§ **GIVEN DATA**:

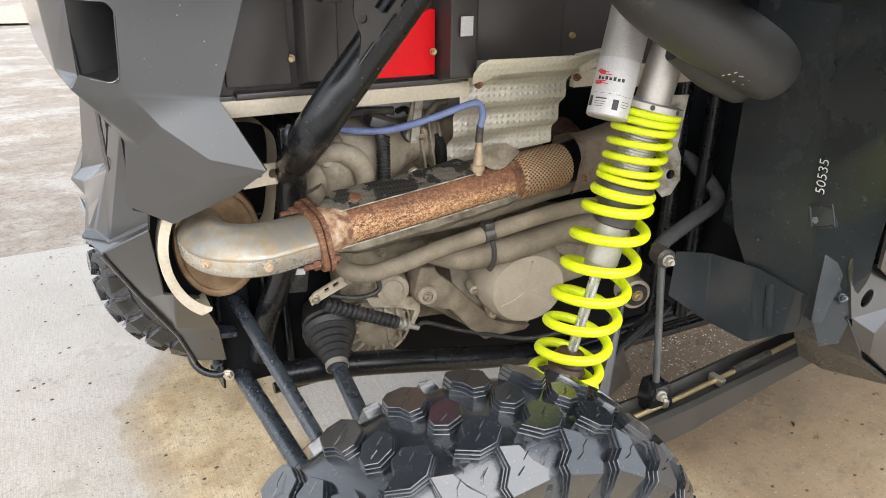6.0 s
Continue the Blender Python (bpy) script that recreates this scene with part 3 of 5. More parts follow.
shock_bm = bmesh.new()
turned(shock_bm, [(0, 0.016), (0.002, 0.024), (0.008, 0.027), (0.022, 0.028), (0.024, 0.030), (0.20, 0.030), (0.23, 0.030), (0.265, 0.029), (0.47, 0.029), (0.474, 0.026)], on_shock(0.762), SH_DIR, 32)
shock = part("shock_absorber", shock_bm, ALU, utv, "coil-over shock with lime spring and silver reservoir")
bm = bmesh.new()
for k in range(22):
    turned(bm, [(0, 0.0298), (0.0008, 0.0312), (0.0016, 0.0298)], on_shock(0.925 + k * 0.0045), SH_DIR, 28)
part("adjuster_thread", bm, ALU, shock)
bm = bmesh.new()
turned(bm, [(0, 0.040), (0.002, 0.046), (0.014, 0.046), (0.016, 0.052), (0.026, 0.052), (0.028, 0.034)], on_shock(1.035), SH_DIR, 36)
part("spring_collar", bm, ALU, shock, "silver spring adjuster collar")
# holes painted as dark discs on the collar
for k in range(7):
    a = 2 * math.pi * k / 7 + 0.3
    u, v, d = frame_along(SH_DIR)
    n = math.cos(a) * u + math.sin(a) * v
    bm = bmesh.new()
    rod(bm, on_shock(1.056) + n * 0.0515, on_shock(1.056) + n * 0.0528, 0.0042, 12)
    part("collar_hole", bm, INK_AND_HOLES, shock)
bm = bmesh.new()
turned(bm, [(-0.066, 0.033), (-0.063, 0.0365), (-0.010, 0.0375), (-0.006, 0.046), (-0.003, 0.050), (0.006, 0.050), (0.010, 0.046), (0.012, 0.033)], on_shock(0.919), SH_DIR, 36)
part("crossover_sleeve", bm, BLACK, shock, "black plastic spring divider sleeve")
bm = bmesh.new()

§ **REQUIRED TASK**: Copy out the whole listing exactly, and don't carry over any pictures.

§ **RESULT OF THIS TASK**:
6.0 s
Continue the Blender Python (bpy) script that recreates this scene with part 3 of 5. More parts follow.
shock_bm = bmesh.new()
turned(shock_bm, [(0, 0.016), (0.002, 0.024), (0.008, 0.027), (0.022, 0.028), (0.024, 0.030), (0.20, 0.030), (0.23, 0.030), (0.265, 0.029), (0.47, 0.029), (0.474, 0.026)], on_shock(0.762), SH_DIR, 32)
shock = part("shock_absorber", shock_bm, ALU, utv, "coil-over shock with lime spring and silver reservoir")
bm = bmesh.new()
for k in range(22):
    turned(bm, [(0, 0.0298), (0.0008, 0.0312), (0.0016, 0.0298)], on_shock(0.925 + k * 0.0045), SH_DIR, 28)
part("adjuster_thread", bm, ALU, shock)
bm = bmesh.new()
turned(bm, [(0, 0.040), (0.002, 0.046), (0.014, 0.046), (0.016, 0.052), (0.026, 0.052), (0.028, 0.034)], on_shock(1.035), SH_DIR, 36)
part("spring_collar", bm, ALU, shock, "silver spring adjuster collar")
# holes painted as dark discs on the collar
for k in range(7):
    a = 2 * math.pi * k / 7 + 0.3
    u, v, d = frame_along(SH_DIR)
    n = math.cos(a) * u + math.sin(a) * v
    bm = bmesh.new()
    rod(bm, on_shock(1.056) + n * 0.0515, on_shock(1.056) + n * 0.0528, 0.0042, 12)
    part("collar_hole", bm, INK_AND_HOLES, shock)
bm = bmesh.new()
turned(bm, [(-0.066, 0.033), (-0.063, 0.0365), (-0.010, 0.0375), (-0.006, 0.046), (-0.003, 0.050), (0.006, 0.050), (0.010, 0.046), (0.012, 0.033)], on_shock(0.919), SH_DIR, 36)
part("crossover_sleeve", bm, BLACK, shock, "black plastic spring divider sleeve")
bm = bmesh.new()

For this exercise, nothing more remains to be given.